Requirement:
With the pictures left out, copy the listing below exactly.

Available data:
########################################
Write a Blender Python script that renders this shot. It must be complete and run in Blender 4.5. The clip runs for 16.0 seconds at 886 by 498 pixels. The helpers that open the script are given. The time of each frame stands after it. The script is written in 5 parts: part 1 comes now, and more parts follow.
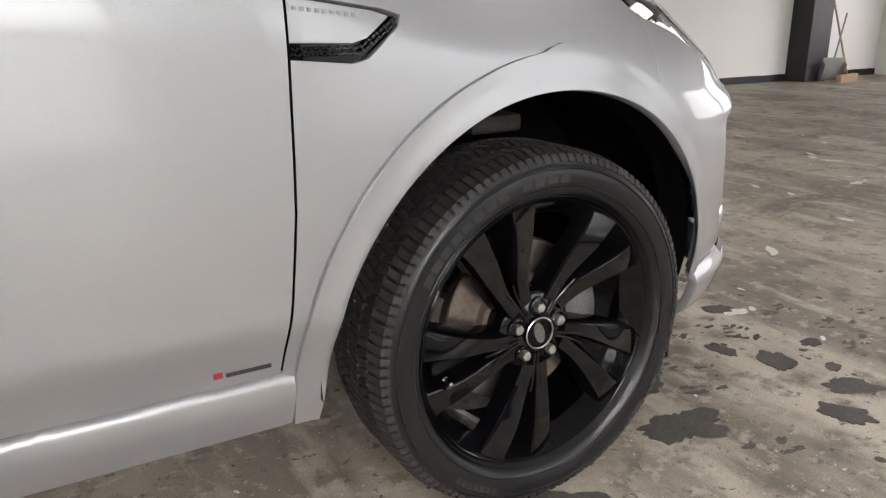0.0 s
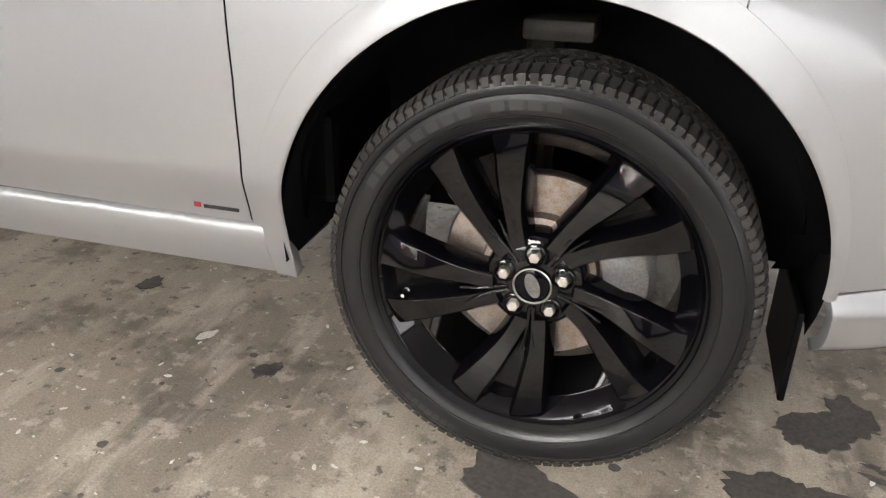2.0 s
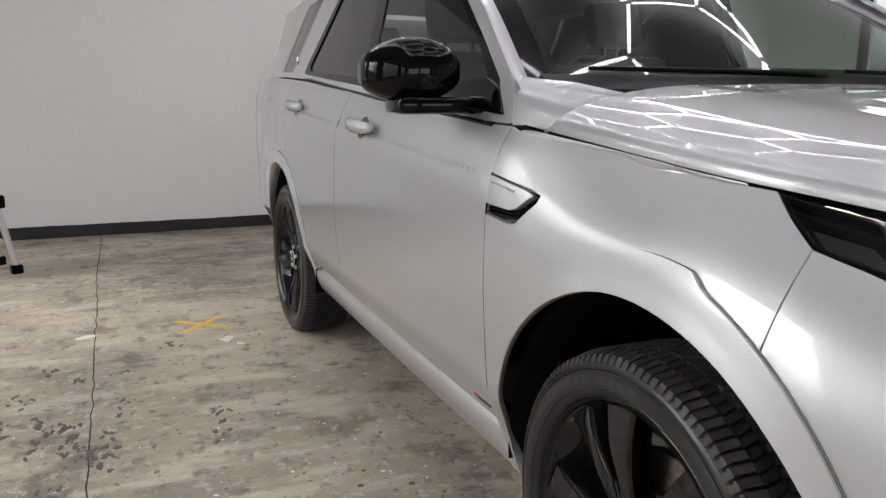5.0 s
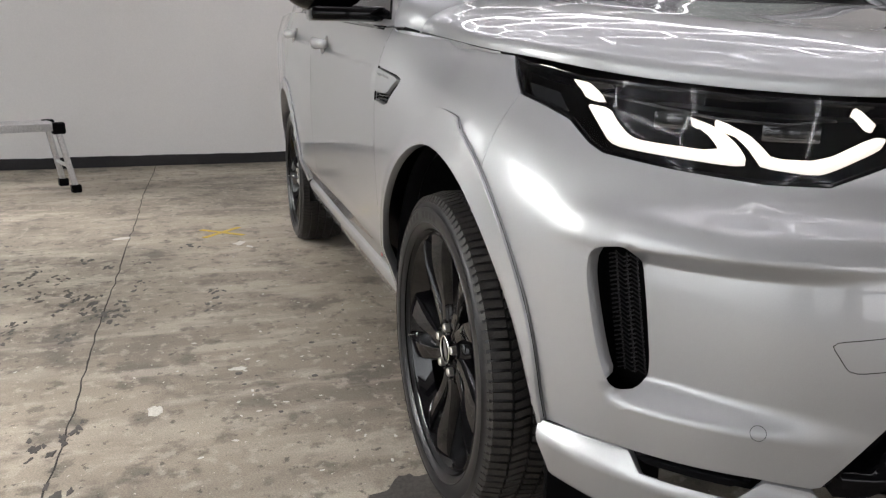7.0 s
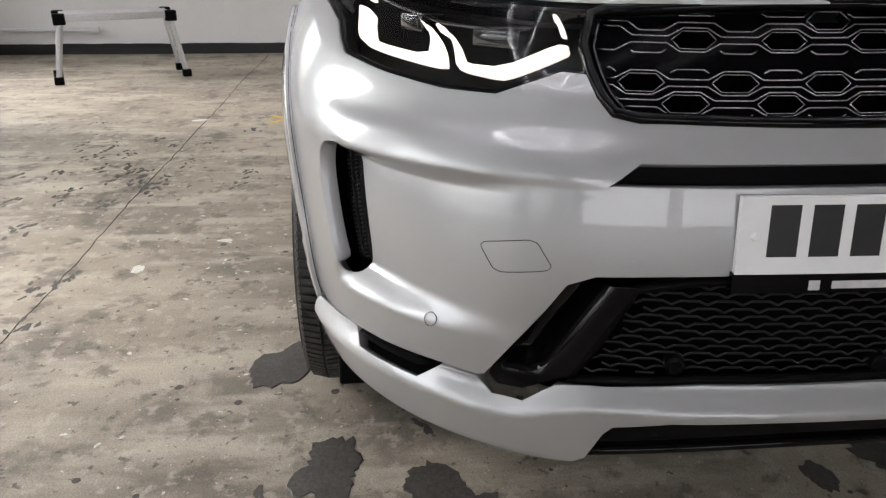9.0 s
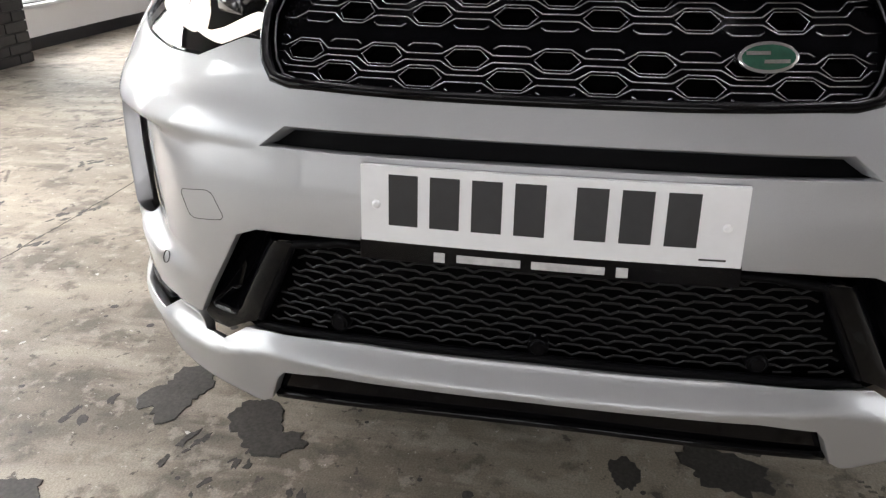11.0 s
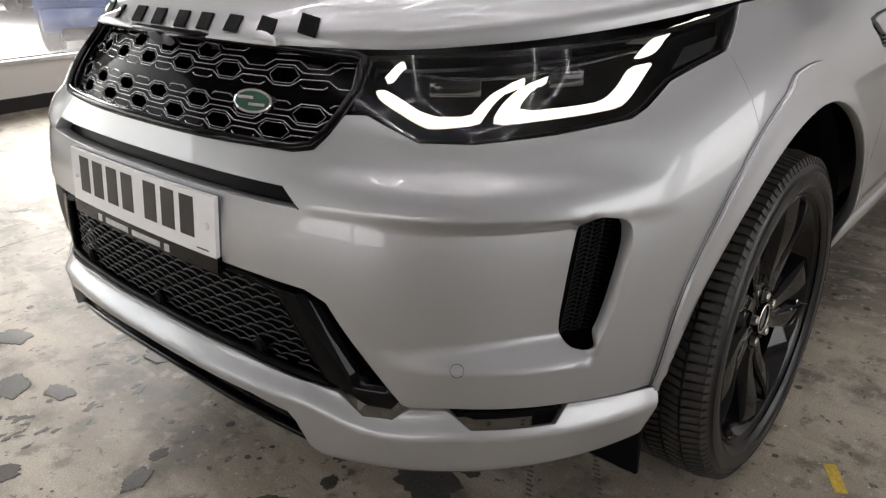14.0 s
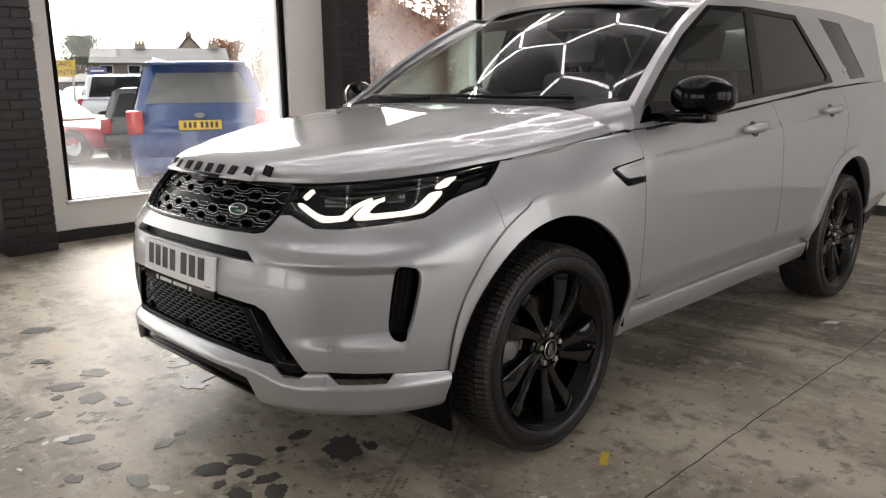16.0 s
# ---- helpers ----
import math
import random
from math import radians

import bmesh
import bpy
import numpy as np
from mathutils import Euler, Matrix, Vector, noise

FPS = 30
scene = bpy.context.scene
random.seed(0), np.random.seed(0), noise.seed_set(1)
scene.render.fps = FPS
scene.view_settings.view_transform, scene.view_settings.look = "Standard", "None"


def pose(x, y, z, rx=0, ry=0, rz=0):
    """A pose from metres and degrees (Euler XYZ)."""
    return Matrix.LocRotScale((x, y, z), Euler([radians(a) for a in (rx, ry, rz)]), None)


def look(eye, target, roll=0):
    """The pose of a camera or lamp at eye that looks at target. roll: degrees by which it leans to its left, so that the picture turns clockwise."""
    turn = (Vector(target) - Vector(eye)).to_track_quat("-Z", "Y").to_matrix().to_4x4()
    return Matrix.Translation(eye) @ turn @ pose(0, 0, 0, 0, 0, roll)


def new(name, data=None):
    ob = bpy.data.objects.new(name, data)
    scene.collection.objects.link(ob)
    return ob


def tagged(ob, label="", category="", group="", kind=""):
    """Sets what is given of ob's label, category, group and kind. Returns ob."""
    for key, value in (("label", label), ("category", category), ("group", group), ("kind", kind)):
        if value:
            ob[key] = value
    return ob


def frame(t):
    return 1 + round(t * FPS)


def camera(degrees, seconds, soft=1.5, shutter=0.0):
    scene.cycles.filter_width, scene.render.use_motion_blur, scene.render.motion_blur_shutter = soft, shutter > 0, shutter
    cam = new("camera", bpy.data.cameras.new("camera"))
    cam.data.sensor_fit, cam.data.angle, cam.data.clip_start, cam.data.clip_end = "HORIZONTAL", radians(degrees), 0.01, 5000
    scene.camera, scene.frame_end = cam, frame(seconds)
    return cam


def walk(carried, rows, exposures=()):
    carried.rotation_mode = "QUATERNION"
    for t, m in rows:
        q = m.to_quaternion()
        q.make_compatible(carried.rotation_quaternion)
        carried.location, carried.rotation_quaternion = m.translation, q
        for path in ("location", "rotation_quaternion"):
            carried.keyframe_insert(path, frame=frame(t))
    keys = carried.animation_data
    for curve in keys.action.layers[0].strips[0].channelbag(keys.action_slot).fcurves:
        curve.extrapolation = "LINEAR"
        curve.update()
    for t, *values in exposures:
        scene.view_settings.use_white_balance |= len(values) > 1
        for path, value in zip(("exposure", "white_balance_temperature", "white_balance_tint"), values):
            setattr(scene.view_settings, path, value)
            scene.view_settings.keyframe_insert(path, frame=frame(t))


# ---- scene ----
########################################
Task output:
Write a Blender Python script that renders this shot. It must be complete and run in Blender 4.5. The clip runs for 16.0 seconds at 886 by 498 pixels. The helpers that open the script are given. The time of each frame stands after it. The script is written in 5 parts: part 1 comes now, and more parts follow.
0.0 s
2.0 s
5.0 s
7.0 s
9.0 s
11.0 s
14.0 s
16.0 s
# ---- helpers ----
import math
import random
from math import radians

import bmesh
import bpy
import numpy as np
from mathutils import Euler, Matrix, Vector, noise

FPS = 30
scene = bpy.context.scene
random.seed(0), np.random.seed(0), noise.seed_set(1)
scene.render.fps = FPS
scene.view_settings.view_transform, scene.view_settings.look = "Standard", "None"


def pose(x, y, z, rx=0, ry=0, rz=0):
    """A pose from metres and degrees (Euler XYZ)."""
    return Matrix.LocRotScale((x, y, z), Euler([radians(a) for a in (rx, ry, rz)]), None)


def look(eye, target, roll=0):
    """The pose of a camera or lamp at eye that looks at target. roll: degrees by which it leans to its left, so that the picture turns clockwise."""
    turn = (Vector(target) - Vector(eye)).to_track_quat("-Z", "Y").to_matrix().to_4x4()
    return Matrix.Translation(eye) @ turn @ pose(0, 0, 0, 0, 0, roll)


def new(name, data=None):
    ob = bpy.data.objects.new(name, data)
    scene.collection.objects.link(ob)
    return ob


def tagged(ob, label="", category="", group="", kind=""):
    """Sets what is given of ob's label, category, group and kind. Returns ob."""
    for key, value in (("label", label), ("category", category), ("group", group), ("kind", kind)):
        if value:
            ob[key] = value
    return ob


def frame(t):
    return 1 + round(t * FPS)


def camera(degrees, seconds, soft=1.5, shutter=0.0):
    scene.cycles.filter_width, scene.render.use_motion_blur, scene.render.motion_blur_shutter = soft, shutter > 0, shutter
    cam = new("camera", bpy.data.cameras.new("camera"))
    cam.data.sensor_fit, cam.data.angle, cam.data.clip_start, cam.data.clip_end = "HORIZONTAL", radians(degrees), 0.01, 5000
    scene.camera, scene.frame_end = cam, frame(seconds)
    return cam


def walk(carried, rows, exposures=()):
    carried.rotation_mode = "QUATERNION"
    for t, m in rows:
        q = m.to_quaternion()
        q.make_compatible(carried.rotation_quaternion)
        carried.location, carried.rotation_quaternion = m.translation, q
        for path in ("location", "rotation_quaternion"):
            carried.keyframe_insert(path, frame=frame(t))
    keys = carried.animation_data
    for curve in keys.action.layers[0].strips[0].channelbag(keys.action_slot).fcurves:
        curve.extrapolation = "LINEAR"
        curve.update()
    for t, *values in exposures:
        scene.view_settings.use_white_balance |= len(values) > 1
        for path, value in zip(("exposure", "white_balance_temperature", "white_balance_tint"), values):
            setattr(scene.view_settings, path, value)
            scene.view_settings.keyframe_insert(path, frame=frame(t))


# ---- scene ----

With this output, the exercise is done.